A traditional payment processor confirms transactions instantly because a single company controls the ledger. A public blockchain has no such authority. Thousands of independent nodes must agree on a single history in discrete steps, one block at a time. Between blocks, the network needs a shared, informal picture of what users want to happen next, and the mempool provides it.

The waiting period also does critical security work. It is entirely possible for two conflicting transactions, both spending the same coins, to enter the network simultaneously from different points. Some nodes see one first, some see the other. Each node rejects whichever conflicting transaction arrives second, and the conflict is finally settled when a miner includes one of the two in a block. The mempool is where these races are held and resolved.

The mempool also functions as the network's early warning system. A rapidly filling mempool signals a surge of demand, a panic, an airdrop claim window, or a fee spike before any of it shows up in confirmed blocks. Traders, miners, and wallet fee estimators all read the mempool the way meteorologists read pressure systems.

How the fee market decides who goes first

Block space is scarce and demand fluctuates, so blockchains ration space by auction. On Bitcoin, fees are measured in satoshis per virtual byte. On Ethereum, the fee is gas, with a base fee that the protocol burns and a priority tip that goes to the validator. In both systems the logic is identical: block producers are profit maximizers, so they fill blocks with the highest paying transactions first.

This means your position in the queue is not fixed. A transaction that looked competitively priced at noon can be hopelessly underpriced by evening if demand surges. Wallets estimate fees by reading the current mempool and suggesting a rate likely to confirm within your chosen time window. Those estimates are educated guesses, not guarantees, and they go stale quickly during volatile markets.

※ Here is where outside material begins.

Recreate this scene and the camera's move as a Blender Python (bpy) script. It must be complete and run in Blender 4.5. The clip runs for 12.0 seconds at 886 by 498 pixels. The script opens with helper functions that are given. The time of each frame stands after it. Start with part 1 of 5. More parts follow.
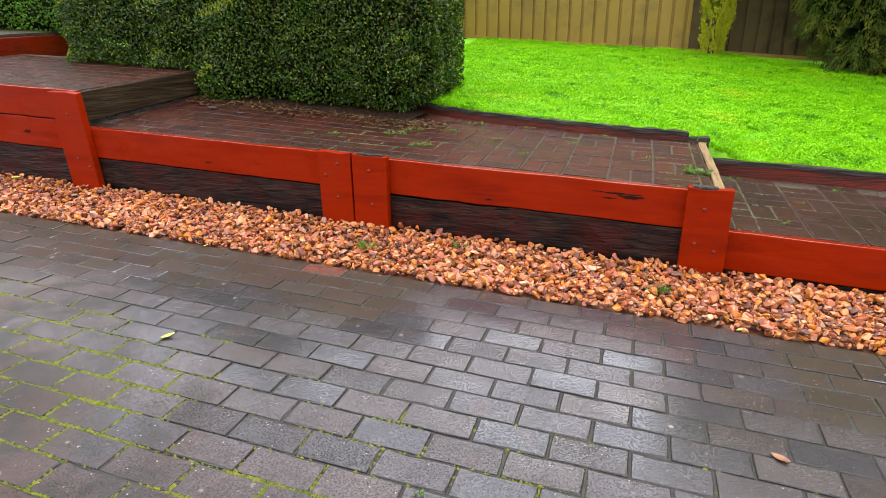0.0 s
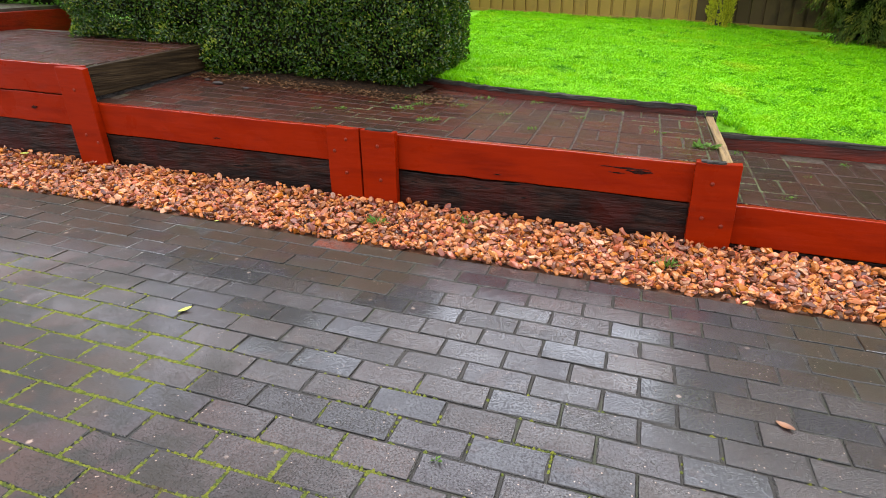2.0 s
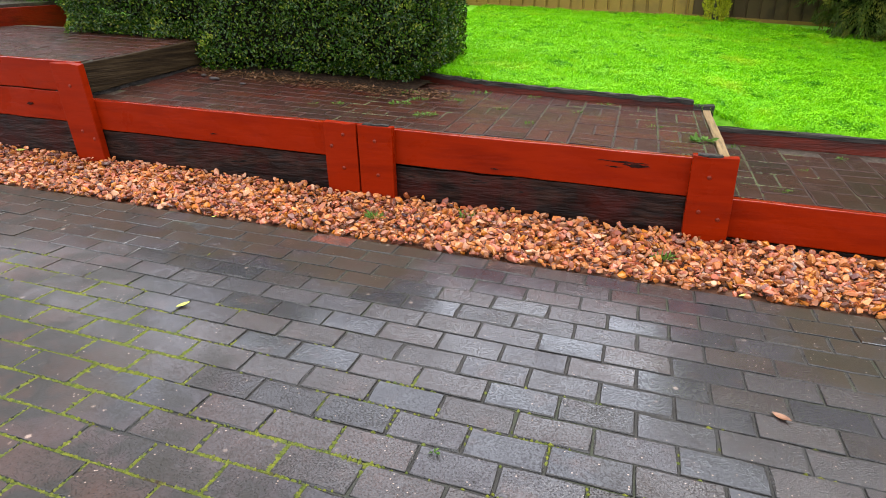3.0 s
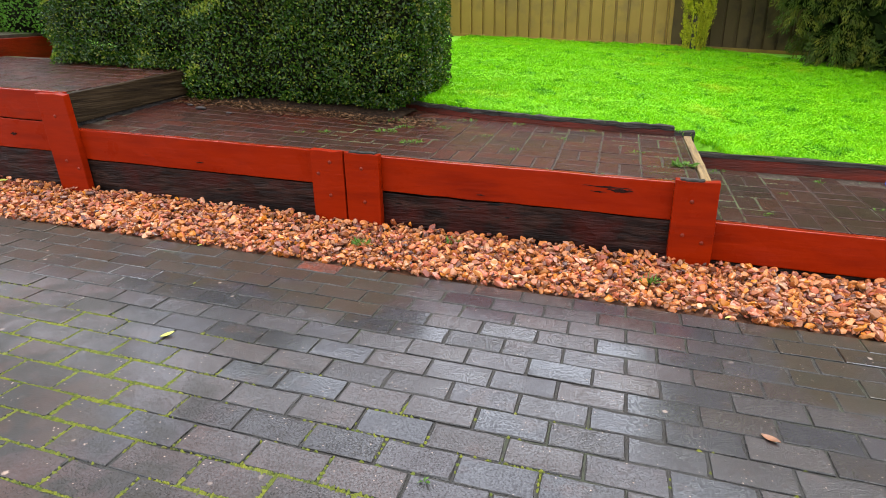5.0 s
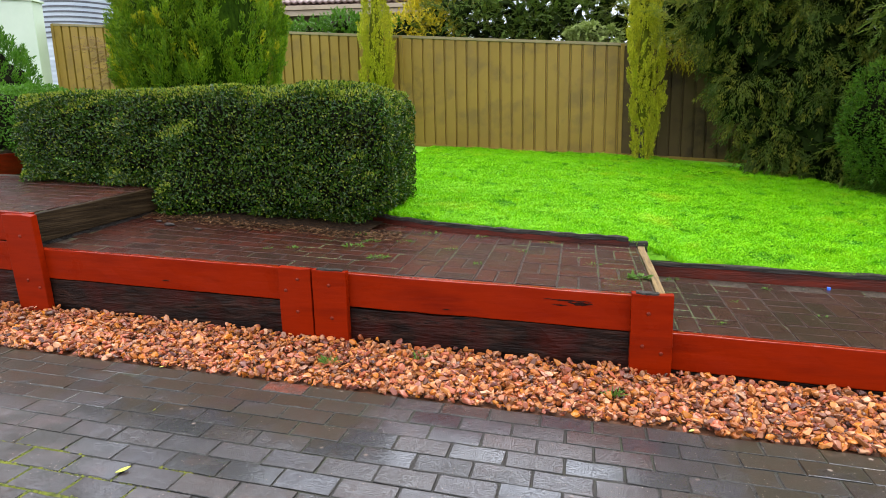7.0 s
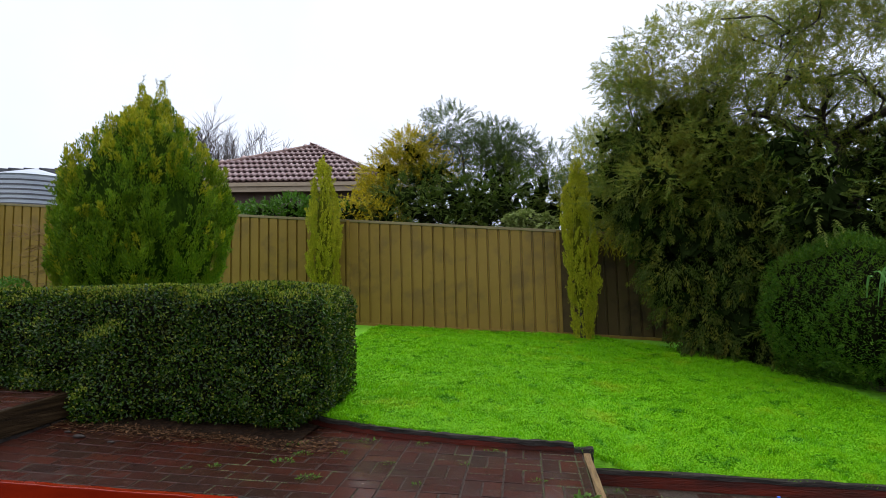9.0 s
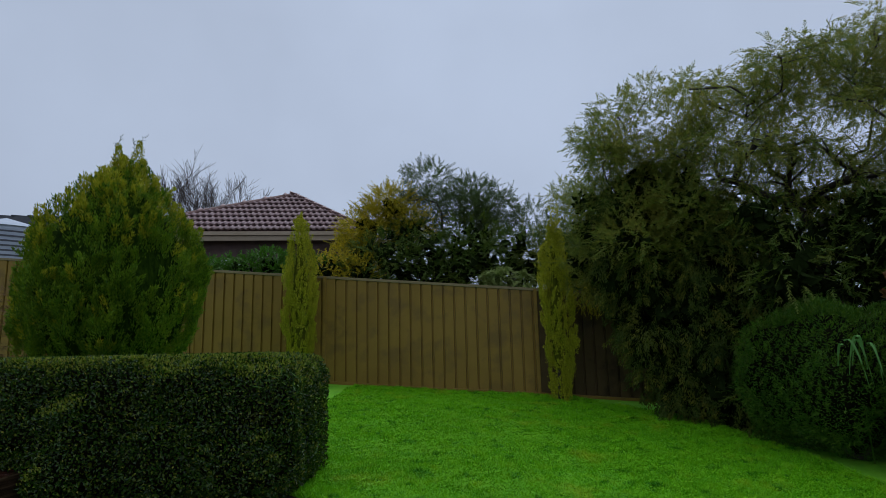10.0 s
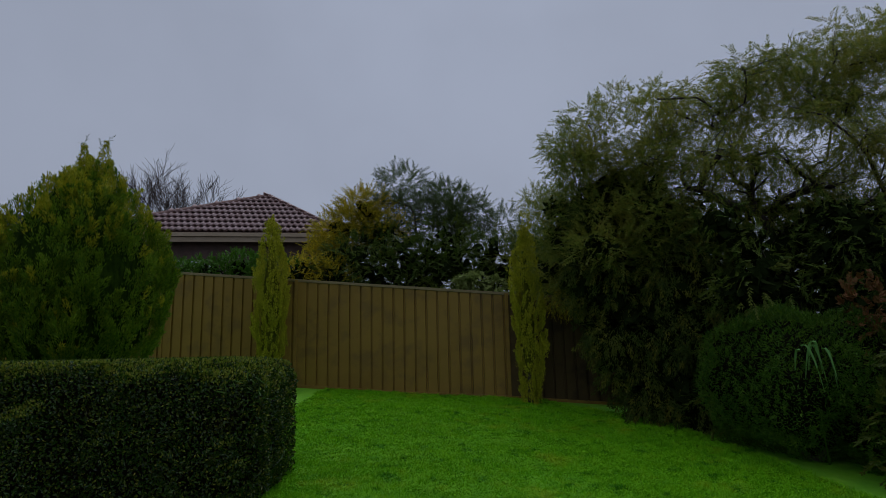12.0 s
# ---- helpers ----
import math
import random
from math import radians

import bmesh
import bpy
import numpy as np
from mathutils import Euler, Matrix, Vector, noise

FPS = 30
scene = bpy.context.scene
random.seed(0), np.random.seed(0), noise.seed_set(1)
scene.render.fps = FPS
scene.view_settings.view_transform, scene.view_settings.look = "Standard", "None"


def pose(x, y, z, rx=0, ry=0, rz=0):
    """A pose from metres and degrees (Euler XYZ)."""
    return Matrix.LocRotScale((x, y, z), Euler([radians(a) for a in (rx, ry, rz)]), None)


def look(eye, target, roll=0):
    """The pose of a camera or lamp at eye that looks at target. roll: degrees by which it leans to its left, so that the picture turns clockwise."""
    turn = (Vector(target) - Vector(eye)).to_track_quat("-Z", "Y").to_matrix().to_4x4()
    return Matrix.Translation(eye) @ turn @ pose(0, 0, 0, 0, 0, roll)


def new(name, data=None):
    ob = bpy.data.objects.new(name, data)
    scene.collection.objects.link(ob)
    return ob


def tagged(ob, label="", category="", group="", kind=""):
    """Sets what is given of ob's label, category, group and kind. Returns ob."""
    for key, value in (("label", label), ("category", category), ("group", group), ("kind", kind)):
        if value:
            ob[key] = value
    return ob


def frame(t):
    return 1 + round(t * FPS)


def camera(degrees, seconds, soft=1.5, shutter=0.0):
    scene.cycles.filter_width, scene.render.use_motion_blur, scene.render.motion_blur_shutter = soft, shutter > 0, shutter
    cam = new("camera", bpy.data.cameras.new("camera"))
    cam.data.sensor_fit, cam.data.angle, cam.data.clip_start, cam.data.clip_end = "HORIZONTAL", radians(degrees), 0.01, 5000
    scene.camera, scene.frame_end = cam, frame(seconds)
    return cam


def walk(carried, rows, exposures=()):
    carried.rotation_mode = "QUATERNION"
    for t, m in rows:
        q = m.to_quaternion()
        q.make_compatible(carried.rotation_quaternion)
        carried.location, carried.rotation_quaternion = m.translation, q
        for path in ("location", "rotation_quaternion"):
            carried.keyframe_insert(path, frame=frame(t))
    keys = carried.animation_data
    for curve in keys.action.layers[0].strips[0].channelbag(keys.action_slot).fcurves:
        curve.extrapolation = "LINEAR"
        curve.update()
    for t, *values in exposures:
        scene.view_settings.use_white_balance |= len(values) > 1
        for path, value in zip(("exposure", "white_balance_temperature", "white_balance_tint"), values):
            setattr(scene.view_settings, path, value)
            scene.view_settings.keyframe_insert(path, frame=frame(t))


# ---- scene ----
cam = camera(74.5, 12.0, soft=0.6)
PATH = [
    (0, (0.111, 0.034, 1.175), (-0.473, 1.822, 0.495), -0.6),
    (0.5, (0.079, 0.014, 1.18), (-0.506, 1.794, 0.48), -0.6),
    (1, (0.068, 0.007, 1.186), (-0.518, 1.779, 0.466), -0.7),
    (1.5, (0.079, -0.006, 1.187), (-0.507, 1.756, 0.444), -0.8),
    (2, (0.083, -0.008, 1.185), (-0.498, 1.749, 0.426), -0.8),
    (2.5, (0.087, -0.01, 1.182), (-0.49, 1.742, 0.41), -0.9),
    (4.5, (0.086, -0.02, 1.171), (-0.464, 1.758, 0.439), -1.1),
    (5, (0.087, -0.018, 1.177), (-0.452, 1.781, 0.49), -1.1),
    (5.5, (0.088, -0.021, 1.189), (-0.433, 1.808, 0.572), -1.2),
    (6, (0.09, -0.03, 1.218), (-0.413, 1.823, 0.66), -1.2),
    (6.5, (0.1, -0.04, 1.252), (-0.381, 1.84, 0.769), -1.2),
    (7, (0.11, -0.051, 1.296), (-0.34, 1.862, 0.925), -1.3),
    (7.2, (0.112, -0.054, 1.312), (-0.32, 1.874, 1.0), -1.4),
    (9, (0.175, 0.034, 1.587), (-0.101, 2.007, 1.762), -1.4),
    (9.5, (0.195, 0.039, 1.729), (-0.036, 2.0, 2.043), -1.3),
    (10, (0.221, 0.033, 1.794), (0.019, 1.995, 2.123), -1.3),
    (10.5, (0.239, 0.046, 1.808), (0.065, 2.01, 2.144), -1.3),
    (11, (0.264, 0.021, 1.812), (0.111, 1.986, 2.15), -1.2),
    (11.5, (0.271, 0.03, 1.795), (0.138, 1.996, 2.136), -1.4),
    (12, (0.288, -0.005, 1.812), (0.168, 1.963, 2.148), -1.2),
]
EXPOSURES = [(0.0, 2.0, 7500, 11), (1.5, 1.9, 7300, 10), (5.5, 1.96, 7150, 8), (7.2, 1.78, 7150, 8), (8.8, 0.78, 6900, 10), (9.5, 0.46, 7000, 12), (10.0, -0.34, 6200, 8), (10.5, -0.55, 6200, 9), (11.0, -0.75, 6300, 10), (12.0, -0.9, 6400, 12)]
walk(cam, [(t, look(eye, target, roll)) for t, eye, target, roll in PATH], EXPOSURES)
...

When you underpay, most networks offer escape hatches. Bitcoin supports replace-by-fee, which lets you rebroadcast the same transaction with a higher fee that supersedes the original. A related trick, child-pays-for-parent, attaches a high-fee follow-up transaction that spends the stuck one's output, giving miners an incentive to confirm both together. Ethereum wallets let you resubmit a transaction with the same nonce and a higher gas price, which replaces the pending version. Knowing these tools can save you from waiting hours or days when the mempool is congested.